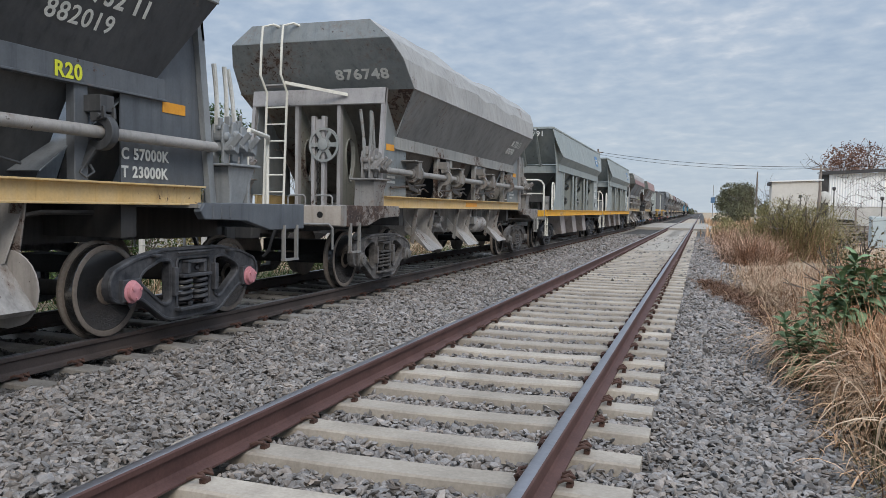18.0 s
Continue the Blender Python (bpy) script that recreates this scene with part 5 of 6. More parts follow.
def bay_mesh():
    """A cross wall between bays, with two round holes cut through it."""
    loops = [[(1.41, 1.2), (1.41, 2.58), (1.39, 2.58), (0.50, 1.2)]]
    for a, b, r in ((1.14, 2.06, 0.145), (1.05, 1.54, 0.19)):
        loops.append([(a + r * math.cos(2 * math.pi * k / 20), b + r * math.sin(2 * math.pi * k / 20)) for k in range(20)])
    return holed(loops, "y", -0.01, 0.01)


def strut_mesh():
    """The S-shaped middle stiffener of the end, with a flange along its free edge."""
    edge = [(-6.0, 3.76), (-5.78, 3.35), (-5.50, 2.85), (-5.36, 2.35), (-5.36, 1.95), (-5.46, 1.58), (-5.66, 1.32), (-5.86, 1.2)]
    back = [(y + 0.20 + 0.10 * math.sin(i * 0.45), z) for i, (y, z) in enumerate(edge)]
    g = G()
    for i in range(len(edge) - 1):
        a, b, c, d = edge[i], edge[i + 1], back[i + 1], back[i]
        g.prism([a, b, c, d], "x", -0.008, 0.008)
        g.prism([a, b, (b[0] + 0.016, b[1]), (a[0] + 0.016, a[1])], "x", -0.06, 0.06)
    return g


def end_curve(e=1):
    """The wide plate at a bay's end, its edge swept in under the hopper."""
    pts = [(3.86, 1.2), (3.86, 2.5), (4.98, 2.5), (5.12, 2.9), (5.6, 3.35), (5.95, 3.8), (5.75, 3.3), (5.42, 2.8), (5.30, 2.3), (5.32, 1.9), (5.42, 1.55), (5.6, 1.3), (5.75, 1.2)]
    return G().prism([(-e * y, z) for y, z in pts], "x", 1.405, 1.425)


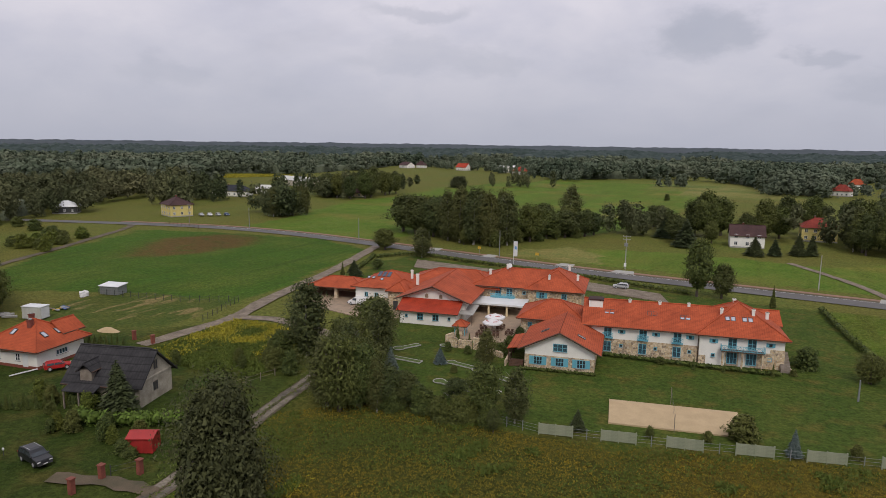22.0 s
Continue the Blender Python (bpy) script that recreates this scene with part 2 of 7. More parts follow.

+++++

**Goal**
Leave out the pictures and give the rest of the records again exactly.

**Response**
18.0 s
Continue the Blender Python (bpy) script that recreates this scene with part 5 of 6. More parts follow.
def bay_mesh():
    """A cross wall between bays, with two round holes cut through it."""
    loops = [[(1.41, 1.2), (1.41, 2.58), (1.39, 2.58), (0.50, 1.2)]]
    for a, b, r in ((1.14, 2.06, 0.145), (1.05, 1.54, 0.19)):
        loops.append([(a + r * math.cos(2 * math.pi * k / 20), b + r * math.sin(2 * math.pi * k / 20)) for k in range(20)])
    return holed(loops, "y", -0.01, 0.01)


def strut_mesh():
    """The S-shaped middle stiffener of the end, with a flange along its free edge."""
    edge = [(-6.0, 3.76), (-5.78, 3.35), (-5.50, 2.85), (-5.36, 2.35), (-5.36, 1.95), (-5.46, 1.58), (-5.66, 1.32), (-5.86, 1.2)]
    back = [(y + 0.20 + 0.10 * math.sin(i * 0.45), z) for i, (y, z) in enumerate(edge)]
    g = G()
    for i in range(len(edge) - 1):
        a, b, c, d = edge[i], edge[i + 1], back[i + 1], back[i]
        g.prism([a, b, c, d], "x", -0.008, 0.008)
        g.prism([a, b, (b[0] + 0.016, b[1]), (a[0] + 0.016, a[1])], "x", -0.06, 0.06)
    return g


def end_curve(e=1):
    """The wide plate at a bay's end, its edge swept in under the hopper."""
    pts = [(3.86, 1.2), (3.86, 2.5), (4.98, 2.5), (5.12, 2.9), (5.6, 3.35), (5.95, 3.8), (5.75, 3.3), (5.42, 2.8), (5.30, 2.3), (5.32, 1.9), (5.42, 1.55), (5.6, 1.3), (5.75, 1.2)]
    return G().prism([(-e * y, z) for y, z in pts], "x", 1.405, 1.425)


22.0 s
Continue the Blender Python (bpy) script that recreates this scene with part 2 of 7. More parts follow.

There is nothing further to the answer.